Reacting to the incident, former Director General of the Nigerian Civil Aviation Authority (NCAA), Benedict Adeyileka described the action of the Canada High Commission as political and urged the Federal Government to stand firmly on its position that a Nigerian carrier should conduct the airlift.
“I don’t agree with what is happening. It is very political and Ethiopian Airlines is playing a dangerous game. Ethiopian has new aircraft but it was Boeing 767 it deployed to airlift Nigerians from the US and some of the passengers complained, even as they paid higher fares to the airline. But Air Peace is deploying Boeing 777 for the evacuation.
“I am a nationalist to the core. Anything Nigerian is good enough as long as it is qualified to carry out the operation and Air Peace has international operation experience.

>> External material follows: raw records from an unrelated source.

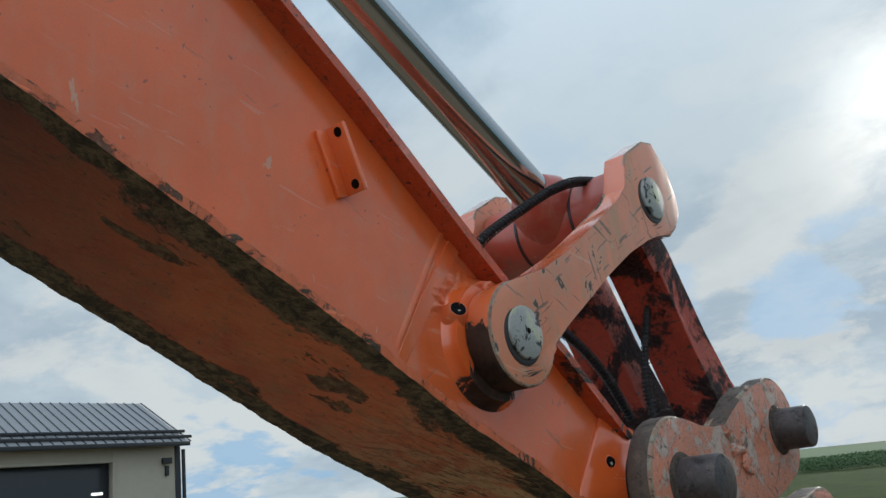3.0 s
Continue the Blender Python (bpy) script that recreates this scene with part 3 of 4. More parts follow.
# ---- stick ----
def build_stick():
    stick = thing("excavator_stick", "orange steel excavator stick with scuffed underside and welded brackets", "excavator arm", (XC, -1.2, 2.3))
    # side plates, each with its thickness
    for side in (1, -1):
        bm = bmesh.new()
        secs = []
        for y in STATIONS:
            xo, xi = XC + side * half_width(y), XC + side * (half_width(y) - 0.014)
            top = max(top_z(y), low_z(y) + 0.02)
            if side < 0:
                xo, xi = xo - 0.026, xi - 0.026
            secs.append([(xo, y, low_z(y)), (xo, y, top), (xi, y, top), (xi, y, low_z(y))])
        part("side_plate", loft(bm, secs), "orange", stick)
    # bottom plate, a little wider than the box, with a ragged burnt edge
    bm = bmesh.new()
    secs = []
    for i in range(671):
        y = -3.4 + 0.005 * i
        wob = (0.0040 * noise.noise(Vector((y * 30, 0, 0))) + 0.0034 * noise.noise(Vector((y * 85, 5, 0)))) * (1.0 if y > -1.0 else 0.35)
        w = half_width(y) + 0.007
        d = 0.014 if y < -0.1 else 0.014
        z = low_z(y)
        secs.append([(XC + w + wob, y, z - 0.0005), (XC + w + wob * 0.5, y, z - d), (XC - w - 0.026 - wob, y, z - d), (XC - w - 0.026, y, z - 0.0005)])
    bp = part("bottom_plate", loft(bm, secs), "orange_under", stick, "scuffed orange plate caked with clay and grease, upper part painted with shade")
    bp.data.materials.append(M["lip"])
    for f in bp.data.polygons:
        if abs(f.normal.x) > 0.6:
            f.material_index = 1
    # flange along the cylinder side
    bm = bmesh.new()
    secs = []
    for y in STATIONS[:-1] + [-0.055, -0.018]:
        w = half_width(y) + overhang(y)
        z = top_z(y)
        secs.append([(XC + w, y, z), (XC + w, y + 0.006, z + 0.013), (XC - w, y + 0.006, z + 0.013), (XC - w, y, z)])
    part("flange", loft(bm, secs), "flange", stick, "orange flange with black grease patches")
    # casting at the tip that flares out to the bucket pin
    bm = bmesh.new()
    secs = []
    rim = [(-0.062, 1.905), (-0.066, 1.940), (-0.083, 1.908), (-0.154, 1.822), (-0.172, 1.802), (-0.100, 1.762), (-0.020, 1.722), (0.03, 1.715), (0.085, 1.76), (0.09, 1.80), (0.075, 1.86), (0.02, 1.895), (-0.03, 1.905)]

    def reach(a):
        """Distance from the pin to the outline in the direction a."""
        d = Vector((math.cos(a), math.sin(a)))
        best = 0.085
        for p, q in zip(rim, rim[1:] + rim[:1]):
            p, q = Vector(p) - Vector(TIP), Vector(q) - Vector(TIP)
            e = q - p
            det = d.x * -e.y + d.y * e.x
            if abs(det) > 1e-9:
                t = (p.x * -e.y + p.y * e.x) / det
                k = (d.x * p.y - d.y * p.x) / det
                if t > 0 and 0 <= k <= 1:
                    best = max(best, t)
        return best
    for side in (1, -1):
        loops = []
        for x, k in ((0.06, 1.0), (0.119, 1.0), (0.1215, 0.96), (0.125, 0.72), (0.130, 0.42), (0.136, 0.2), (0.143, 0.06), (0.149, 0.0)):
            loop = []
            for i in range(72):
                a = 2 * math.pi * i / 72
                r = 0.077 + (reach(a) - 0.077) * k
                loop.append(bm.verts.new((XC + side * x, TIP[0] + r * math.cos(a), TIP[1] + r * math.sin(a))))
            loops.append(loop)
        for p, q in zip(loops, loops[1:]):
            for i in range(72):
                bm.faces.new((p[i], p[(i + 1) % 72], q[(i + 1) % 72], q[i]))
        bm.faces.new(loops[-1])
        bm.faces.new(loops[0][::-1])
    part("tip_casting", bm, "tip", stick, "glossy orange casting with black grease near the pin")
    for s in (1, -1):
        bm = bmesh.new()
        lathe(bm, (XC, *TIP), (s, 0, 0), [(0.146, 0.072), (0.148, 0.079), (0.152, 0.081), (0.154, 0.078), (0.157, 0.081), (0.161, 0.079), (0.163, 0.072)])
        part("dust_seal", bm, "rubber", stick, "black rubber seal ring")
    # boss for the side links
    for s in (1, -1):
        bm = bmesh.new()
        lathe(bm, (XC, PIVOT_A[0] - 0.006, PIVOT_A[1] - 0.002), (s, 0, 0), [(0.10, 0.114)] + [(h, r) for r, h in BOSS], 64)
        part("link_boss", bm, "boss", stick, "orange boss smeared with black grease")
    return stick


stick = build_stick()


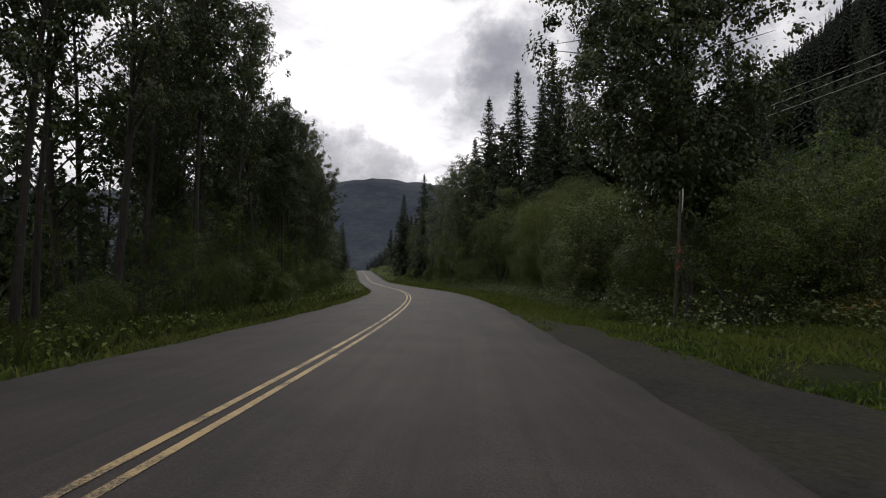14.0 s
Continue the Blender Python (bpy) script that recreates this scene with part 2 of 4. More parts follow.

I insist that the Nigerian government should put its foot down on this. Nigerian carriers should not be stopped from conducting international operations,” he said.
Minister of Foreign Affairs Geoffrey Onyeama yesterday disclosed that the Canadian government had denied Air Peace landing rights stating that the Nigerian carrier did not have license to undertake commercial flights to that country and was not known to that country for commercial flights.
He had also said the Nigerian High Commission was in discussion with the Canadians stating,” Our High Commissioner in Canada is engaging with the Canadian government on this issue and we are hopeful that we can have the decision reversed. The argument he is putting forward, which is a strong argument is that this is not a regular commercial flight to Canada for airlifting passengers but this is an emergency flight and there is a difference between the two and so the negotiations are ongoing and we hope there would be a positive result.
But the Federal Government through the Ministry of Aviation and Foreign Affairs has waded into the matter, insisting that the Nigerian carrier has to operate the flight in tandem with its new position that all evacuation flights must be conducted by Nigerian carriers.